====== EXERCISE MATERIALS ======
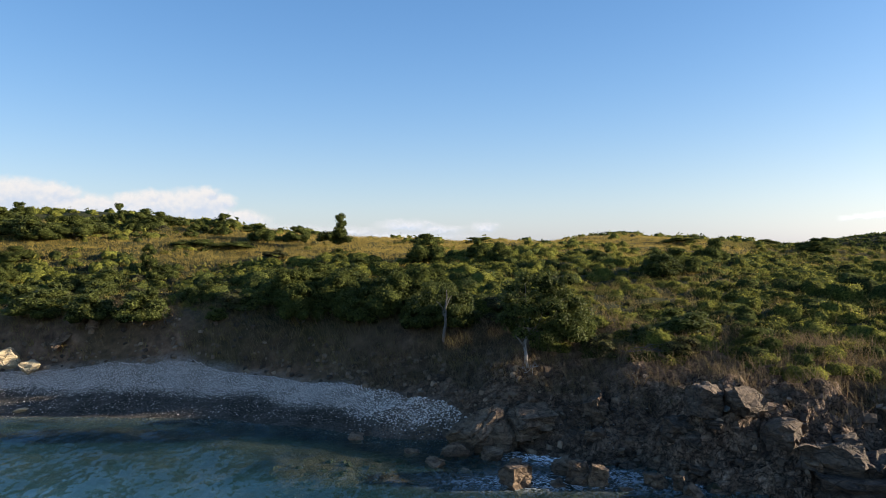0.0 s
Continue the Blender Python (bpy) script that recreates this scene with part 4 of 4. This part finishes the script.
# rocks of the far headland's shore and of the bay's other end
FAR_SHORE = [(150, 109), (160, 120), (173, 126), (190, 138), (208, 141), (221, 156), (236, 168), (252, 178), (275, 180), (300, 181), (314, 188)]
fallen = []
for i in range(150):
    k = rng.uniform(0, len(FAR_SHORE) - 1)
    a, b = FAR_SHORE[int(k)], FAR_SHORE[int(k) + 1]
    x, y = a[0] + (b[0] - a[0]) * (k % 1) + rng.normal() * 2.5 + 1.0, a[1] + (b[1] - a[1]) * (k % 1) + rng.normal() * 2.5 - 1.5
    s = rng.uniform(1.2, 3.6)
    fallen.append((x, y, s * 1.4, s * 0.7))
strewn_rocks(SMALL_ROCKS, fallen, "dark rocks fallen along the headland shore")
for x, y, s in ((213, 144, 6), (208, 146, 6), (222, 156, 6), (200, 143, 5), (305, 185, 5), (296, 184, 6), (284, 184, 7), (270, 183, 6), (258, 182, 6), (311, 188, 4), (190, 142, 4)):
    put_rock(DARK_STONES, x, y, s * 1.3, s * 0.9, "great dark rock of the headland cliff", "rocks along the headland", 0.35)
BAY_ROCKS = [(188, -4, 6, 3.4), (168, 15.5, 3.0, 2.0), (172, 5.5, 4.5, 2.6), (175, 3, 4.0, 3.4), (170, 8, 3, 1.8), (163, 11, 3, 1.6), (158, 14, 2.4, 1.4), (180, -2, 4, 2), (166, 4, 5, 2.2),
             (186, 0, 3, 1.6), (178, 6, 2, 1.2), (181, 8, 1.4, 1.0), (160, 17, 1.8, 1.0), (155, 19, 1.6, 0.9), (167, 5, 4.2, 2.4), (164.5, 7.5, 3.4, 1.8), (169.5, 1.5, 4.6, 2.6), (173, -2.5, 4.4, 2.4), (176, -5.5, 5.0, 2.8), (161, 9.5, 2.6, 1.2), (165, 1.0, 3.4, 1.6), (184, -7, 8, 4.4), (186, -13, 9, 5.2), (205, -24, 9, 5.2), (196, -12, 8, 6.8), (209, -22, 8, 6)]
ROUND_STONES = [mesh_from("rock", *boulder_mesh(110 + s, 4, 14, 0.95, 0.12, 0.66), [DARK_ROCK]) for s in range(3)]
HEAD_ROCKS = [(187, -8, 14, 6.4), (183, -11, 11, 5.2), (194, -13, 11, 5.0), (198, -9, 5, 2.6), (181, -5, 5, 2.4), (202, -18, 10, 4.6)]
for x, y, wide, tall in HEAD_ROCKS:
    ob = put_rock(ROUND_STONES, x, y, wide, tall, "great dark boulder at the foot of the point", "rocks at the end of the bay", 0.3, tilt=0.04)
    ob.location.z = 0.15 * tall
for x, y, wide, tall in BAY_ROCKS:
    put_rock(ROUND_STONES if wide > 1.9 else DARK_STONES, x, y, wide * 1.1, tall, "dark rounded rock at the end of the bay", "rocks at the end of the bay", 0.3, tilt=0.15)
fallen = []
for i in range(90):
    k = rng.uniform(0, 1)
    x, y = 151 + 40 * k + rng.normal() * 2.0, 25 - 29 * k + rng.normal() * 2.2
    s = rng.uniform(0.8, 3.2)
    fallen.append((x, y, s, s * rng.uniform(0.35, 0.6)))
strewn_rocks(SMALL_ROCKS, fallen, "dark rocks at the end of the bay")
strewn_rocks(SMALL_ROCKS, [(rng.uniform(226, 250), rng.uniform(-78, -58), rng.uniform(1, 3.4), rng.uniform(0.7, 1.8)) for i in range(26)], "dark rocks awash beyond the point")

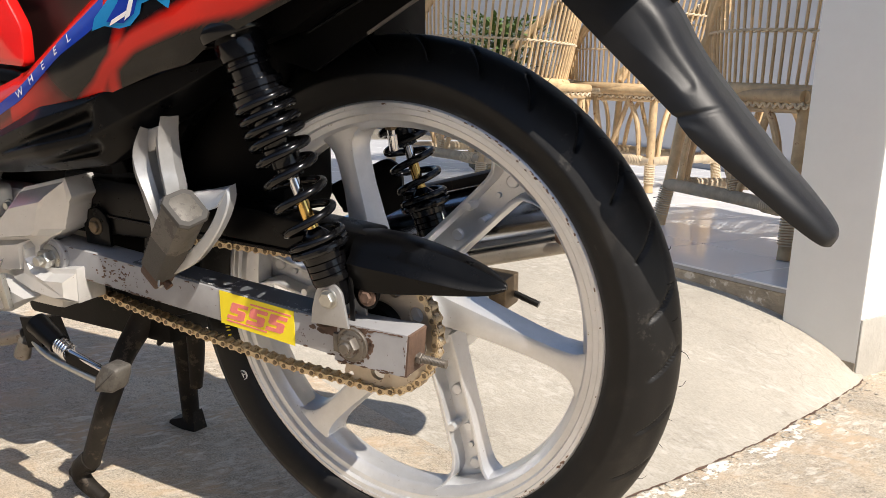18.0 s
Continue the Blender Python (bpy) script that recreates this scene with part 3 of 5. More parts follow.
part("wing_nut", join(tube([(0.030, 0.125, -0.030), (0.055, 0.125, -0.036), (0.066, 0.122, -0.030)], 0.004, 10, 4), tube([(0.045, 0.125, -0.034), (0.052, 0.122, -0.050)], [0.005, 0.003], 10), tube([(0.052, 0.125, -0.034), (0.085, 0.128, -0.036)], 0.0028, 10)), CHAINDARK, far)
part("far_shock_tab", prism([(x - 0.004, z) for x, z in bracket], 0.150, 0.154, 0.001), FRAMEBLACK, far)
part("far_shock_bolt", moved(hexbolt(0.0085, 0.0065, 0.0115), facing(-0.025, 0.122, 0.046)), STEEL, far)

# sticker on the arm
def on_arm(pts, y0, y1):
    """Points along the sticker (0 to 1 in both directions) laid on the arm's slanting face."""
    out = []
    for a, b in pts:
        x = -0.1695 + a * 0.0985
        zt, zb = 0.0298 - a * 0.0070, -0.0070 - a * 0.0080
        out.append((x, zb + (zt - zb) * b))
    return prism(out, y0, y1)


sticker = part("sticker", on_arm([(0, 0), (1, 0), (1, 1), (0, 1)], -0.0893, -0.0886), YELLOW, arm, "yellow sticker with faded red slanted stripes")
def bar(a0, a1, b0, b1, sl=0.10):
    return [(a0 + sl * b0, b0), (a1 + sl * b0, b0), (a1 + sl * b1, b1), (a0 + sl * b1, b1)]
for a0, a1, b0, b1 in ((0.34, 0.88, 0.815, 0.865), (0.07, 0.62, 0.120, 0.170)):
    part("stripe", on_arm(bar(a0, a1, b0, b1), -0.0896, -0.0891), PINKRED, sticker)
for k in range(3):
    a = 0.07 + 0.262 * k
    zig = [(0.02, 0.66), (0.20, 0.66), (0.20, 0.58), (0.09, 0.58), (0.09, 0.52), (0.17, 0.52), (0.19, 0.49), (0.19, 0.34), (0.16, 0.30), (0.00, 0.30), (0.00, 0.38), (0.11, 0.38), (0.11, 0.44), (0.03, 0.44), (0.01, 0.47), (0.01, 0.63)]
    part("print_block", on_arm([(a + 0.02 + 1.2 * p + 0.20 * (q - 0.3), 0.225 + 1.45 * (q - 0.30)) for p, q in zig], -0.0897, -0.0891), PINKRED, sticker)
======
PROBLEM> Write out every entry again word for word, without any of the pictures.

ANSWER FOR THIS EXERCISE>
0.0 s
Continue the Blender Python (bpy) script that recreates this scene with part 4 of 4. This part finishes the script.
# rocks of the far headland's shore and of the bay's other end
FAR_SHORE = [(150, 109), (160, 120), (173, 126), (190, 138), (208, 141), (221, 156), (236, 168), (252, 178), (275, 180), (300, 181), (314, 188)]
fallen = []
for i in range(150):
    k = rng.uniform(0, len(FAR_SHORE) - 1)
    a, b = FAR_SHORE[int(k)], FAR_SHORE[int(k) + 1]
    x, y = a[0] + (b[0] - a[0]) * (k % 1) + rng.normal() * 2.5 + 1.0, a[1] + (b[1] - a[1]) * (k % 1) + rng.normal() * 2.5 - 1.5
    s = rng.uniform(1.2, 3.6)
    fallen.append((x, y, s * 1.4, s * 0.7))
strewn_rocks(SMALL_ROCKS, fallen, "dark rocks fallen along the headland shore")
for x, y, s in ((213, 144, 6), (208, 146, 6), (222, 156, 6), (200, 143, 5), (305, 185, 5), (296, 184, 6), (284, 184, 7), (270, 183, 6), (258, 182, 6), (311, 188, 4), (190, 142, 4)):
    put_rock(DARK_STONES, x, y, s * 1.3, s * 0.9, "great dark rock of the headland cliff", "rocks along the headland", 0.35)
BAY_ROCKS = [(188, -4, 6, 3.4), (168, 15.5, 3.0, 2.0), (172, 5.5, 4.5, 2.6), (175, 3, 4.0, 3.4), (170, 8, 3, 1.8), (163, 11, 3, 1.6), (158, 14, 2.4, 1.4), (180, -2, 4, 2), (166, 4, 5, 2.2),
             (186, 0, 3, 1.6), (178, 6, 2, 1.2), (181, 8, 1.4, 1.0), (160, 17, 1.8, 1.0), (155, 19, 1.6, 0.9), (167, 5, 4.2, 2.4), (164.5, 7.5, 3.4, 1.8), (169.5, 1.5, 4.6, 2.6), (173, -2.5, 4.4, 2.4), (176, -5.5, 5.0, 2.8), (161, 9.5, 2.6, 1.2), (165, 1.0, 3.4, 1.6), (184, -7, 8, 4.4), (186, -13, 9, 5.2), (205, -24, 9, 5.2), (196, -12, 8, 6.8), (209, -22, 8, 6)]
ROUND_STONES = [mesh_from("rock", *boulder_mesh(110 + s, 4, 14, 0.95, 0.12, 0.66), [DARK_ROCK]) for s in range(3)]
HEAD_ROCKS = [(187, -8, 14, 6.4), (183, -11, 11, 5.2), (194, -13, 11, 5.0), (198, -9, 5, 2.6), (181, -5, 5, 2.4), (202, -18, 10, 4.6)]
for x, y, wide, tall in HEAD_ROCKS:
    ob = put_rock(ROUND_STONES, x, y, wide, tall, "great dark boulder at the foot of the point", "rocks at the end of the bay", 0.3, tilt=0.04)
    ob.location.z = 0.15 * tall
for x, y, wide, tall in BAY_ROCKS:
    put_rock(ROUND_STONES if wide > 1.9 else DARK_STONES, x, y, wide * 1.1, tall, "dark rounded rock at the end of the bay", "rocks at the end of the bay", 0.3, tilt=0.15)
fallen = []
for i in range(90):
    k = rng.uniform(0, 1)
    x, y = 151 + 40 * k + rng.normal() * 2.0, 25 - 29 * k + rng.normal() * 2.2
    s = rng.uniform(0.8, 3.2)
    fallen.append((x, y, s, s * rng.uniform(0.35, 0.6)))
strewn_rocks(SMALL_ROCKS, fallen, "dark rocks at the end of the bay")
strewn_rocks(SMALL_ROCKS, [(rng.uniform(226, 250), rng.uniform(-78, -58), rng.uniform(1, 3.4), rng.uniform(0.7, 1.8)) for i in range(26)], "dark rocks awash beyond the point")

18.0 s
Continue the Blender Python (bpy) script that recreates this scene with part 3 of 5. More parts follow.
part("wing_nut", join(tube([(0.030, 0.125, -0.030), (0.055, 0.125, -0.036), (0.066, 0.122, -0.030)], 0.004, 10, 4), tube([(0.045, 0.125, -0.034), (0.052, 0.122, -0.050)], [0.005, 0.003], 10), tube([(0.052, 0.125, -0.034), (0.085, 0.128, -0.036)], 0.0028, 10)), CHAINDARK, far)
part("far_shock_tab", prism([(x - 0.004, z) for x, z in bracket], 0.150, 0.154, 0.001), FRAMEBLACK, far)
part("far_shock_bolt", moved(hexbolt(0.0085, 0.0065, 0.0115), facing(-0.025, 0.122, 0.046)), STEEL, far)

# sticker on the arm
def on_arm(pts, y0, y1):
    """Points along the sticker (0 to 1 in both directions) laid on the arm's slanting face."""
    out = []
    for a, b in pts:
        x = -0.1695 + a * 0.0985
        zt, zb = 0.0298 - a * 0.0070, -0.0070 - a * 0.0080
        out.append((x, zb + (zt - zb) * b))
    return prism(out, y0, y1)


sticker = part("sticker", on_arm([(0, 0), (1, 0), (1, 1), (0, 1)], -0.0893, -0.0886), YELLOW, arm, "yellow sticker with faded red slanted stripes")
def bar(a0, a1, b0, b1, sl=0.10):
    return [(a0 + sl * b0, b0), (a1 + sl * b0, b0), (a1 + sl * b1, b1), (a0 + sl * b1, b1)]
for a0, a1, b0, b1 in ((0.34, 0.88, 0.815, 0.865), (0.07, 0.62, 0.120, 0.170)):
    part("stripe", on_arm(bar(a0, a1, b0, b1), -0.0896, -0.0891), PINKRED, sticker)
for k in range(3):
    a = 0.07 + 0.262 * k
    zig = [(0.02, 0.66), (0.20, 0.66), (0.20, 0.58), (0.09, 0.58), (0.09, 0.52), (0.17, 0.52), (0.19, 0.49), (0.19, 0.34), (0.16, 0.30), (0.00, 0.30), (0.00, 0.38), (0.11, 0.38), (0.11, 0.44), (0.03, 0.44), (0.01, 0.47), (0.01, 0.63)]
    part("print_block", on_arm([(a + 0.02 + 1.2 * p + 0.20 * (q - 0.3), 0.225 + 1.45 * (q - 0.30)) for p, q in zig], -0.0897, -0.0891), PINKRED, sticker)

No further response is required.